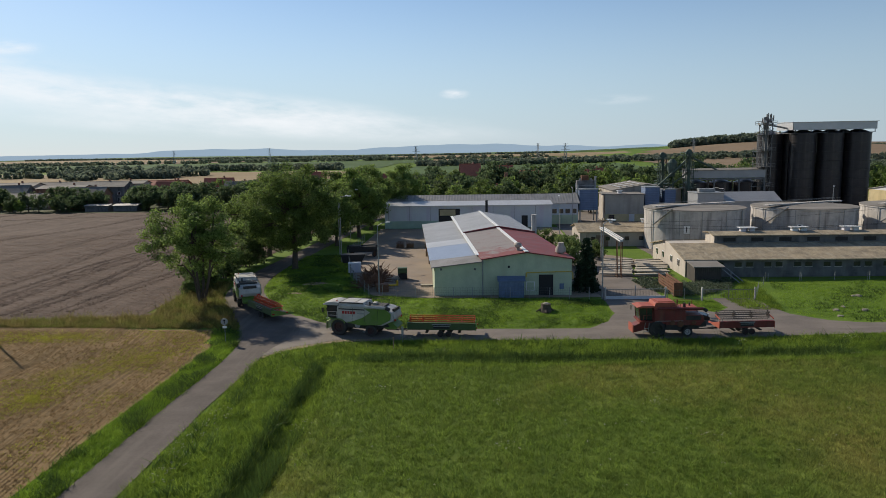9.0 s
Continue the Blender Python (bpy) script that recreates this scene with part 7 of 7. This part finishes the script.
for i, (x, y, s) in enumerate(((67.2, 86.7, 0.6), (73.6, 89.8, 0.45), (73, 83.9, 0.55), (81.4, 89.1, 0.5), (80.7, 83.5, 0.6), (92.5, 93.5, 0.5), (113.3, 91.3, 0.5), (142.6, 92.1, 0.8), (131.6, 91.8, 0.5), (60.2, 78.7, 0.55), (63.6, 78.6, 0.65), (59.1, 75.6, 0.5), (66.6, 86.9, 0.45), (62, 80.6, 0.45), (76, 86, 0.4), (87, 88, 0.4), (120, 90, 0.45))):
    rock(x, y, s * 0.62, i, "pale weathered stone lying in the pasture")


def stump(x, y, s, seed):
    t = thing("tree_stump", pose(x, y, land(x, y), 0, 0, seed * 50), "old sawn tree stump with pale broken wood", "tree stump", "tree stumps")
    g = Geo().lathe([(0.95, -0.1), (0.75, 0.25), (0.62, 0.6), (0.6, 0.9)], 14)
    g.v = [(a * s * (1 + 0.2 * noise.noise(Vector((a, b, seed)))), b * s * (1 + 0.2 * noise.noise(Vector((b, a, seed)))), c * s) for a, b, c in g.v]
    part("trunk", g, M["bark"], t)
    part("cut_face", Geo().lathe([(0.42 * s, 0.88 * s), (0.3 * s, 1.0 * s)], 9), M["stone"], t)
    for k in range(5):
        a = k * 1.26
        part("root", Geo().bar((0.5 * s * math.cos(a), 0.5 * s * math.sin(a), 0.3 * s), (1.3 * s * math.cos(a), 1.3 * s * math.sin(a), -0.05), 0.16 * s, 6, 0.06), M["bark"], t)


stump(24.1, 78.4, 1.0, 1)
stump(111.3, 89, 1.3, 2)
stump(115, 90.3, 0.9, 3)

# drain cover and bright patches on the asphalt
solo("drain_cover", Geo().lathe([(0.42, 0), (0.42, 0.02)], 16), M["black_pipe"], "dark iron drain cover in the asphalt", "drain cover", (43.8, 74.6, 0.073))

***

Return to the listing above and set it down exactly, leaving out its pictures.

» Solution for this exercise
9.0 s
Continue the Blender Python (bpy) script that recreates this scene with part 7 of 7. This part finishes the script.
for i, (x, y, s) in enumerate(((67.2, 86.7, 0.6), (73.6, 89.8, 0.45), (73, 83.9, 0.55), (81.4, 89.1, 0.5), (80.7, 83.5, 0.6), (92.5, 93.5, 0.5), (113.3, 91.3, 0.5), (142.6, 92.1, 0.8), (131.6, 91.8, 0.5), (60.2, 78.7, 0.55), (63.6, 78.6, 0.65), (59.1, 75.6, 0.5), (66.6, 86.9, 0.45), (62, 80.6, 0.45), (76, 86, 0.4), (87, 88, 0.4), (120, 90, 0.45))):
    rock(x, y, s * 0.62, i, "pale weathered stone lying in the pasture")


def stump(x, y, s, seed):
    t = thing("tree_stump", pose(x, y, land(x, y), 0, 0, seed * 50), "old sawn tree stump with pale broken wood", "tree stump", "tree stumps")
    g = Geo().lathe([(0.95, -0.1), (0.75, 0.25), (0.62, 0.6), (0.6, 0.9)], 14)
    g.v = [(a * s * (1 + 0.2 * noise.noise(Vector((a, b, seed)))), b * s * (1 + 0.2 * noise.noise(Vector((b, a, seed)))), c * s) for a, b, c in g.v]
    part("trunk", g, M["bark"], t)
    part("cut_face", Geo().lathe([(0.42 * s, 0.88 * s), (0.3 * s, 1.0 * s)], 9), M["stone"], t)
    for k in range(5):
        a = k * 1.26
        part("root", Geo().bar((0.5 * s * math.cos(a), 0.5 * s * math.sin(a), 0.3 * s), (1.3 * s * math.cos(a), 1.3 * s * math.sin(a), -0.05), 0.16 * s, 6, 0.06), M["bark"], t)


stump(24.1, 78.4, 1.0, 1)
stump(111.3, 89, 1.3, 2)
stump(115, 90.3, 0.9, 3)

# drain cover and bright patches on the asphalt
solo("drain_cover", Geo().lathe([(0.42, 0), (0.42, 0.02)], 16), M["black_pipe"], "dark iron drain cover in the asphalt", "drain cover", (43.8, 74.6, 0.073))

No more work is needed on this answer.